Today President Koroma is taking a major step in that direction by pledging to restore Sierra Leone to its rightful place in the committee of nations. Every country needs a leader with a clear understanding of the issues facing their country and is prepared to implement them while maintaining operational functions, developing employee skills, and fighting corruption.  Politics as an activity is not disappearing. It is changing. In some circumstances and contexts the capacity of the state and the success of politics are more effective than in others. Partisan politics as practiced by the opposition SLPP is not helping Sierra Leone to overcome the problems in the country in spite of the efforts President Koroma is exerting but it is in fact sowing a seed of discord to take us backwards.

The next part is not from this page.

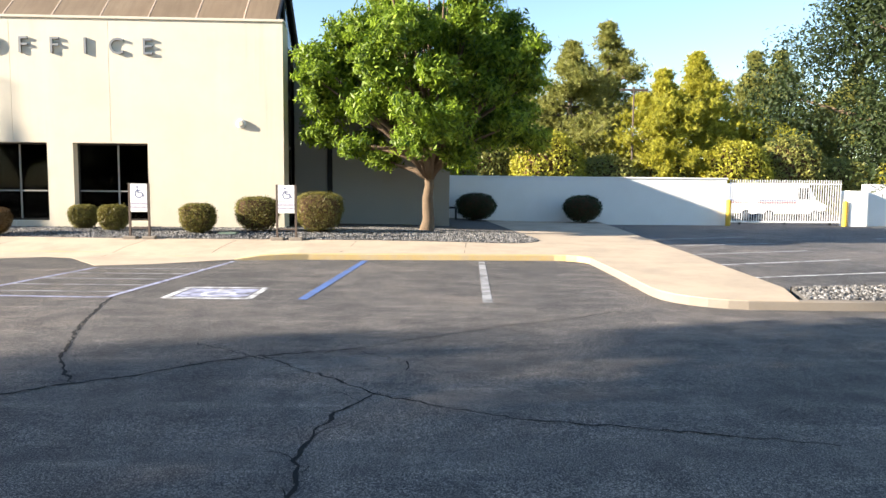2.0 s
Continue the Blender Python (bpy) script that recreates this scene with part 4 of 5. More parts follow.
# ---- white wall, gate and yard at the side ----
yard_wall = empty("yard_wall", "white painted block wall", "wall", at=(10, 36, 0))
part("wall_run", boxes((-7.6, 6.95, 0, 0.3, 0.0, 2.72)), WHITE_WALL, yard_wall)
part("cap", boxes((-7.65, 7.0, -0.04, 0.34, 2.722, 2.8), bevel=0.01), WHITE_WALL, yard_wall)
yard_wall2 = empty("yard_wall", "white painted block wall beyond the gate", "wall", at=(24, 36, 0))
part("wall_run", boxes((0.3, 24, 0, 0.3, 0.0, 2.55)), WHITE_WALL, yard_wall2)
part("gate_pier", boxes((-0.7, 0.298, -0.3, 0.5, 0.0, 2.2), bevel=0.02), WHITE_WALL, yard_wall2)
for x in (16.98, 23.12):
    bm = bmesh.new()
    tube(bm, [(0, 0, 0), (0, 0, 1.25), (0, 0, 1.33)], [0.12, 0.12, 0.05], 12)
    b = part("bollard", bm, mat("yellow_bollard", (0.62, 0.40, 0.05), 0.6, vary=0.08, bump=0) if x < 20 else bpy.data.materials["yellow_bollard"])
    b.location = (x, 35.75, 0.36)
    tagged(b, "yellow painted steel gate bollard", "bollard", "gate bollards")
gate = empty("sliding_gate", "white steel picket gate", "gate", at=(17.15, 36.1, 0.42))
part("top_rail", boxes((0, 5.95, -0.03, 0.03, 2.08, 2.14)), WHITE, gate)
part("bottom_rail", boxes((0, 5.95, -0.03, 0.03, 0.1, 0.18)), WHITE, gate)
pk = boxes((-0.014, 0.014, -0.014, 0.014, 0.12, 2.3))
first = part("picket", pk, WHITE, gate)
for k in range(46):
    p = first if k == 0 else first.copy()
    if k:
        scene.collection.objects.link(p)
    p.location = (0.05 + 0.13 * k, 0, 0)
for k in (0.6, 3.0, 5.4):
    bm = bmesh.new()
    tube(bm, [(k, -0.03, 0.05), (k, 0.03, 0.05)], 0.07, 12)
    part("roller", bm, DARK_STEEL, gate)


def wheel(parent, x, y, r, w=0.2):
    bm = bmesh.new()
    tube(bm, [(x, y - w / 2, r), (x, y - w / 2 + 0.03, r), (x, y + w / 2 - 0.03, r), (x, y + w / 2, r)], [r * 0.93, r, r, r * 0.93], 20)
    t = part("wheel", bm, DARK_STEEL, parent, "black tyre")
    bm = bmesh.new()
    s = -1 if y < 0 else 1
    tube(bm, [(x, y + s * (w / 2 + 0.002), r), (x, y + s * (w / 2 + 0.02), r)], [r * 0.62, r * 0.5], 14)
    part("rim", bm, ALU, t, "grey metal rim")


def slab_body(outline, half, taper, top_z):
    """A body drawn as a side outline (x, z) and pulled across, drawn in above the waist."""
    bm = bmesh.new()
    rows = []
    for s in (-1, 1):
        rows.append([bm.verts.new((x, s * (half - taper * max(0.0, (z - top_z[0]) / (top_z[1] - top_z[0]))), z)) for x, z in outline])
    bm.faces.new(rows[0])
    bm.faces.new(rows[1][::-1])
    for k in range(len(outline)):
        j = (k + 1) % len(outline)
        bm.faces.new((rows[0][k], rows[1][k], rows[1][j], rows[0][j]))
    bmesh.ops.bevel(bm, geom=bm.edges[:], offset=0.035, segments=2, affect="EDGES")
    return bm


STRIPE_BLUE = mat("blue_stripe", (0.05, 0.10, 0.30), 0.4, vary=0.05, bump=0)
STRIPE_RED = mat("red_stripe", (0.45, 0.03, 0.03), 0.4, vary=0.05, bump=0)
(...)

The Politicians of the SLPP are faced with adverse domestic problems which they are unable to solve.  Instead of engaging in constructive politics they are rather involved in destructive and unwarranted criticism.

Furthermore, the state of the economy in Sierra Leone should not be measured by cynics through measurement of perception, or subjective economy, rather it should be measured by actual economy inherited from the former government.  In other words, the perception political opponents have of the economy are shaped by statement relating to the media rather than grounded on judgment related to the past.

In addition to the performance of President Koroma in a shattered and battered economy he inherited from the SLPP, the presence of political cynicism can undermine economic performance in the evaluation of confidence because governments perceived impotent have a low probability of being judged according to their performance.

It is time for political opponents and pundits to strip the camouflage of scapegoating President Koroma for the present downward trend of the economy in Sierra Leone.  It is time to stop pretending that the poverty and hardship the people of Sierra Leone are going through is the machination and invention of President Koroma.  Rather, it is time for meaningful and patriotic Sierra Leoneans to pose a true alternative to the dangerous false populism of pessimistic opponents.